One Today by Richard Blanco

One Today by Richard Blanco

Guest Post by Padma Venkatraman

ONE TODAY

Richard Blanco

Illus. Dav Pilkey

Little, Brown and Company

2015

As with some of my previous reviews for this site, I feel obliged to begin by confessing my deep and abiding regard for Richard Blanco. We met before his work catapulted into fame, before he read the inaugural poem at President Barack Obama’s second swearing-in ceremony. I had the great good fortune of his welcoming me to sit in on a poetry workshop he conducted for the University of Rhode Island’s Ocean State Summer Writing Conference. His encouragement and contact have meant so much that he is one of the poets thanked in the acknowledgements section of A TIME TO DANCE. Yet, I feel sure that I’d admire his work anyway, even if I’d never met him.

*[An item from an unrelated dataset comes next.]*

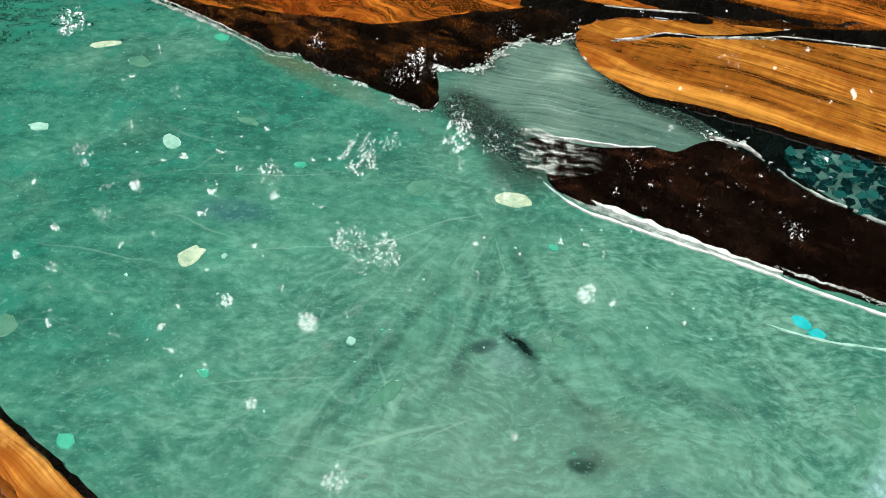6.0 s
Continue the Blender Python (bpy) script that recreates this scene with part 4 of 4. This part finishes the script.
# openings in the foliage: azimuth, elevation and radius in degrees
CLEAR_GAPS = [(3.6, 48.6, 0.9), (6.3, 48.9, 0.4), (-33.7, 47.8, 0.6), (-26.2, 50.7, 0.9), (-34.3, 54.9, 0.6), (-27.0, 41.7, 0.5), (-38.1, 38.9, 0.5), (-48.6, 40.4, 0.4), (-46.7, 42.0, 0.5),
              (7.6, 36.7, 0.35), (15.6, 30.0, 0.22), (19.8, 31.9, 0.16), (-2.3, 59.1, 0.4), (-37.8, 51.6, 0.3), (-45.1, 39.8, 0.4)]
THIN_GAPS = [(-18.8, 39.8, 1.6), (-16.2, 39.2, 0.9), (-10.0, 38.7, 1.6), (-7.2, 39.2, 1.1), (-20.7, 45.6, 1.4), (-17.5, 46.6, 1.6), (-19.9, 47.6, 1.0), (-21.3, 50.6, 0.7), (-19.1, 51.8, 0.7), (-24.6, 52.4, 0.5),
             (-32.1, 55.0, 0.5), (-26.6, 61.4, 0.9), (-26.9, 40.2, 0.9), (-48.6, 39.8, 0.8), (-13.5, 34.0, 1.4), (-15.4, 34.7, 0.8), (-21.3, 32.1, 0.5), (-38.3, 28.2, 0.9), (-6.1, 31.5, 0.7), (-6.4, 42.3, 1.3),
             (19.9, 40.9, 0.7), (-3.4, 60.6, 0.4), (-16.6, 56.1, 0.3), (-22.5, 35.2, 0.3), (5.3, 39.5, 0.5), (10.6, 31.7, 0.4), (18.8, 45.3, 0.3),
             (-6.2, 40.4, 0.6), (-7.7, 42.2, 0.6), (-46.0, 40.3, 0.6), (-47.7, 42.9, 0.6), (-41.2, 36.1, 0.6), (-32.8, 33.8, 0.4), (-41.5, 40.0, 0.6), (6.5, 36.6, 0.5),
             (-7.0, 27.8, 0.9), (-6.2, 28.9, 0.5), (-7.4, 31.7, 0.7), (-7.1, 32.5, 0.5)]
sparkle = random.Random(31)
CLEAR_GAPS += [(sparkle.uniform(-52, 8), sparkle.uniform(35, 51), sparkle.uniform(0.02, 0.08)) for _ in range(60)]


def crown(tree, n, leaf, seed, margin, cores, twigs=False):
    r = np.random.RandomState(seed)
    az = np.radians(r.uniform(-67, 53, n))
    el = np.arcsin(r.uniform(math.sin(radians(1)), math.sin(radians(71)), n))
    if twigs:
        large = [g for g in CLEAR_GAPS + THIN_GAPS if g[2] > 0.2]
        gaps = np.array(large)[r.randint(0, len(large), n)]
        el = np.radians(gaps[:, 1] + r.normal(0, 1, n) * (gaps[:, 2] + 0.5))
        az = np.radians(gaps[:, 0] + r.normal(0, 1, n) * (gaps[:, 2] + 0.5) / np.cos(el))
    dist = 8.2 + 2.6 * r.uniform(0, 1, n) + 0.5 * np.sin(az * 9) + 0.4 * np.sin(el * 13)
    d = np.stack([np.sin(az) * np.cos(el), np.cos(az) * np.cos(el), np.sin(el)], 1)
    keep = np.ones(n, bool)
    for gaps, core in ((CLEAR_GAPS, cores[0]), (THIN_GAPS, cores[1])):
        for a, e, rad in gaps:
            a, e = radians(a), radians(e)
            g = np.array([math.sin(a) * math.cos(e), math.cos(a) * math.cos(e), math.sin(e)])
            ang = np.degrees(np.arccos(np.clip(d @ g, -1, 1)))
            keep &= ~((ang < rad * r.uniform(0.55, 1.0, n) + margin) & (r.uniform(0, 1, n) > core))
    d, dist = d[keep], dist[keep]
    n = len(d)
    c = np.array([-0.04, 0.23, 0.22]) + d * dist[:, None] - np.array([-2.6, 11.5, 0])
    a = r.normal(size=(n, 3))
    a /= np.linalg.norm(a, axis=1)[:, None]
    b = np.cross(a, r.normal(size=(n, 3)))
    b /= np.linalg.norm(b, axis=1)[:, None]
    s = leaf * r.uniform(0.7, 1.3, n)[:, None]
    v = np.stack([c - a * s, c + b * s * 0.55, c + a * s, c - b * s * 0.55], 1).reshape(-1, 3)
    me = bpy.data.meshes.new("crown")
    me.from_pydata(v.tolist(), [], np.arange(4 * n).reshape(-1, 4).tolist())
    me.materials.append(M_CROWN)
    ob = new("crown", me)
    ob.parent = tree
    ob["label"] = "dense green leaves with small gaps of sky"


# two unseen trees, added only to block sky light around the table
for turn in (120, -120):
    sky_blocker = copy_thing(tree, pose(0, 0, 0, 0, 0, turn) @ pose(-2.6, 11.5, 0))
    crown(sky_blocker, 60000, 0.14, 12 + turn // 100, 0.1, (1, 1))
crown(tree, 200000, 0.050, 11, 0.12, (0.0, 0.20))
crown(tree, 145000, 0.105, 14, 0.45, (0.0, 0.0))
crown(tree, 110000, 0.020, 15, 0.0, (0.15, 0.75), True)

ONE TODAY is an illustrated version of the very poem Blanco shared with the nation and the world on January 21st, 2013. It is a paen of personal triumph, but it is also a universal immigrant story – a poem that speaks to the United States as the poet sees it in the present day.

While the words have not been edited (and the vocabulary is thus beyond the reach of a young child), Caldecott Honor winning artist Dav Pilkey’s bold and colorful strokes expand the poem’s accessibility to include a young audience. And, given that I loved reading and listening to the music of language as a young child, even if I could not fully grasp each word, I feel strongly that this picture book rendition of Blanco’s poem belongs on every classroom shelf. Children will surely respond to the rhythm of his lines and the many familiar sounds and sights Blanco captures: “squeaky playground swings, trains whistling” and “buses launching down avenues, the symphony/ of footsteps, guitars and screeching subways,/ the unexpected song bird on your clothes line.” Surely they will delight in the surprise of that last image, as any grown up might!

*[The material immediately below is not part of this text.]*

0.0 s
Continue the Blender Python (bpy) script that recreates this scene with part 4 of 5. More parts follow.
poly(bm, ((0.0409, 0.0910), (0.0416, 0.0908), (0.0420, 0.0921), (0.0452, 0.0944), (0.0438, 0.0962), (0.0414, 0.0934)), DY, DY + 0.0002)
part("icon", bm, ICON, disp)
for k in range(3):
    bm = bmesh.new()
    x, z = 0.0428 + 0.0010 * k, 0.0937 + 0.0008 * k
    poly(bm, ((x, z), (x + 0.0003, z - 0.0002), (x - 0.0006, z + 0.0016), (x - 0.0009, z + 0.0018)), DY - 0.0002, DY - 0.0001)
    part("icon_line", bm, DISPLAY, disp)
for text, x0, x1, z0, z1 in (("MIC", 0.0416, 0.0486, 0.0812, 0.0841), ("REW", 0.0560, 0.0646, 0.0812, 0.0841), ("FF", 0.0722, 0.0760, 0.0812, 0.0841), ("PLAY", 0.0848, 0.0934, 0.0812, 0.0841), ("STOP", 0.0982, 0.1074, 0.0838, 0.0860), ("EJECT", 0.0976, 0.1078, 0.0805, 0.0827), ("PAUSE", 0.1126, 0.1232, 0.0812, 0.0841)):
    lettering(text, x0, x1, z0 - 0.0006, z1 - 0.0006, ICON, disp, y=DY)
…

In a nation that, these days, seems so deeply divided, this poem’s message of unity seems more valuable than ever. A celebration of all that brings America together, whether we “…clean tables, read ledgers, or save lives – “, this poem resonates all the more deeply because it does not only sing the of the “one light we move through” but also reminds us of “the impossible vocabulary of sorrow that won’t explain/ the empty desks of twenty children marked absent/ today, and forever.”

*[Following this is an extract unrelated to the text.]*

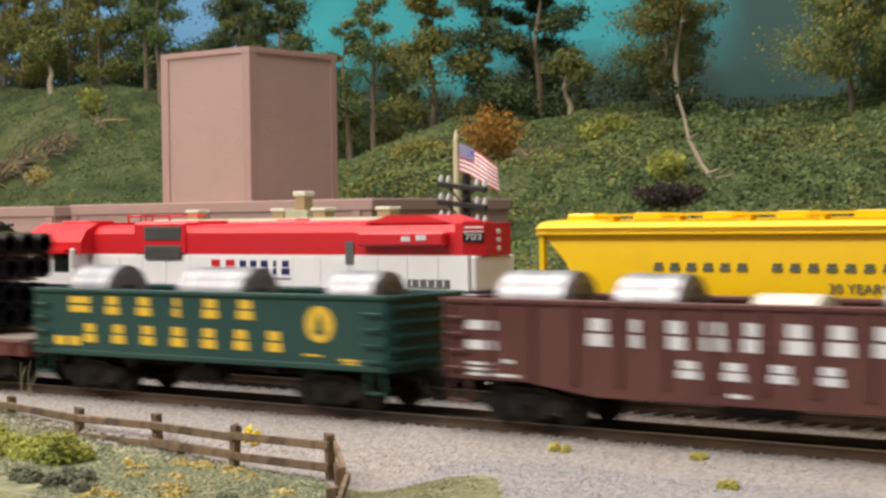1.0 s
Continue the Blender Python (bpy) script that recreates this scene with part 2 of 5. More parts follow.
def ground_mat():
    """Gravel, lawn, hillside and road, blended by the zone weights of the ground sheet."""
    m = bpy.data.materials.new("layout_ground")
    m.use_nodes = True
    t = m.node_tree
    b = t.nodes["Principled BSDF"]
    b.inputs["Roughness"].default_value, b.inputs["Specular IOR Level"].default_value = 0.95, 0.1
    co = t.nodes.new("ShaderNodeTexCoord")

    def noise_of(scale, detail=6, rough=0.6):
        n = t.nodes.new("ShaderNodeTexNoise")
        n.inputs["Scale"].default_value, n.inputs["Detail"].default_value, n.inputs["Roughness"].default_value = scale, detail, rough
        t.links.new(co.outputs["Object"], n.inputs["Vector"])
        return n.outputs["Fac"]

    def ramp(fac, stops):
        r = t.nodes.new("ShaderNodeValToRGB")
        while len(r.color_ramp.elements) < len(stops):
            r.color_ramp.elements.new(0.5)
        for e, (p, c) in zip(r.color_ramp.elements, stops):
            e.position, e.color = p, (*c, 1)
        t.links.new(fac, r.inputs[0])
        return r.outputs[0]

    def blend(fac, a, c):
        x = t.nodes.new("ShaderNodeMix")
        x.data_type = "RGBA"
        t.links.new(fac, x.inputs[0])
        t.links.new(a, x.inputs[6])
        t.links.new(c, x.inputs[7])
        return x.outputs[2]

    def zone(name, wobble=0.5, scale=90):
        a = t.nodes.new("ShaderNodeAttribute")
        a.attribute_name = name
        s = t.nodes.new("ShaderNodeMath")
        s.operation = "MULTIPLY_ADD"
        t.links.new(noise_of(scale), s.inputs[0])
        s.inputs[1].default_value, s.inputs[2].default_value = wobble * 2, -wobble
        u = t.nodes.new("ShaderNodeMath")
        t.links.new(a.outputs["Fac"], u.inputs[0])
        t.links.new(s.outputs[0], u.inputs[1])
        r = t.nodes.new("ShaderNodeMapRange")
        r.inputs[1].default_value, r.inputs[2].default_value = 0.4, 0.6
        t.links.new(u.outputs[0], r.inputs[0])
        return r.outputs[0]

    gravel = ramp(noise_of(700, 3), [(0.3, (0.23, 0.20, 0.19)), (0.5, (0.325, 0.295, 0.28)), (0.7, (0.39, 0.36, 0.34))])
    lawn = ramp(noise_of(60, 9, 0.72), [(0.34, (0.16, 0.165, 0.085)), (0.5, (0.25, 0.245, 0.14)), (0.68, (0.34, 0.325, 0.195))])
    hill = ramp(noise_of(22, 9, 0.72), [(0.34, (0.030, 0.043, 0.024)), (0.47, (0.062, 0.084, 0.036)), (0.58, (0.100, 0.120, 0.050)), (0.7, (0.145, 0.145, 0.08))])
    road = ramp(noise_of(160), [(0.3, (0.42, 0.41, 0.41)), (0.7, (0.49, 0.48, 0.48))])
    dirt = ramp(noise_of(300), [(0.3, (0.16, 0.14, 0.11)), (0.7, (0.34, 0.30, 0.25))])
    c = blend(zone("lawn"), gravel, lawn)
    c = blend(zone("dirt"), c, dirt)
    scrub = ramp(noise_of(120), [(0.3, (0.13, 0.14, 0.085)), (0.5, (0.24, 0.24, 0.15)), (0.68, (0.36, 0.34, 0.20))])
    patch = ramp(noise_of(200), [(0.3, (0.13, 0.14, 0.07)), (0.5, (0.21, 0.21, 0.12)), (0.7, (0.30, 0.29, 0.17))])
    soil = ramp(noise_of(150), [(0.3, (0.20, 0.175, 0.13)), (0.5, (0.31, 0.275, 0.22)), (0.7, (0.39, 0.36, 0.31))])
    c = blend(zone("scrub"), c, scrub)
    c = blend(zone("patch"), c, patch)
    c = blend(zone("soil"), c, soil)
    c = blend(zone("hill"), c, hill)
    c = blend(zone("road", 0.06, 200), c, road)
    t.links.new(c, b.inputs["Base Color"])
    bn = t.nodes.new("ShaderNodeBump")
    bn.inputs["Strength"].default_value, bn.inputs["Distance"].default_value = 0.7, 0.0012
    t.links.new(noise_of(800, 5), bn.inputs["Height"])
    t.links.new(bn.outputs[0], b.inputs["Normal"])
    return m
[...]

To me, as an immigrant, as an immigrant who has grown used to a certain underlying lack of acceptance that results in my treatment as a second class citizen (more often than I care to remember); as an immigrant who, like all immigrants, has given up and sacrificed, but whose feelings for this nation are constantly questioned; as an immigrant who is of a minority religion is not always respected (and still less understood), certain lines in this poem are especially meaningful. But not meaningful to me alone.

Children, whether immigrants themselves or many generations removed, will sense Blanco’s tender love for his mother who toiled at a monotonous job every day “for twenty years, so I could write this poem” and for his father who cut sugarcane “so my brother and I could have books and shoes.” And, as he rejoices “- in every language/ spoken into one wind carrying our lives/ without prejudice…” and respects “Many prayers, but one light…”, young readers will recognize and remember the diversity that strengthens our country.

Walt Whitman sang of our country with the same jubilance as Blanco; but Blanco’s message of oneness (which may be extended to include the entire world if one so wishes), when rendered together with Pilkey’s illustrations, become beautifully accessible – not just to teachers and parents – but also to our children.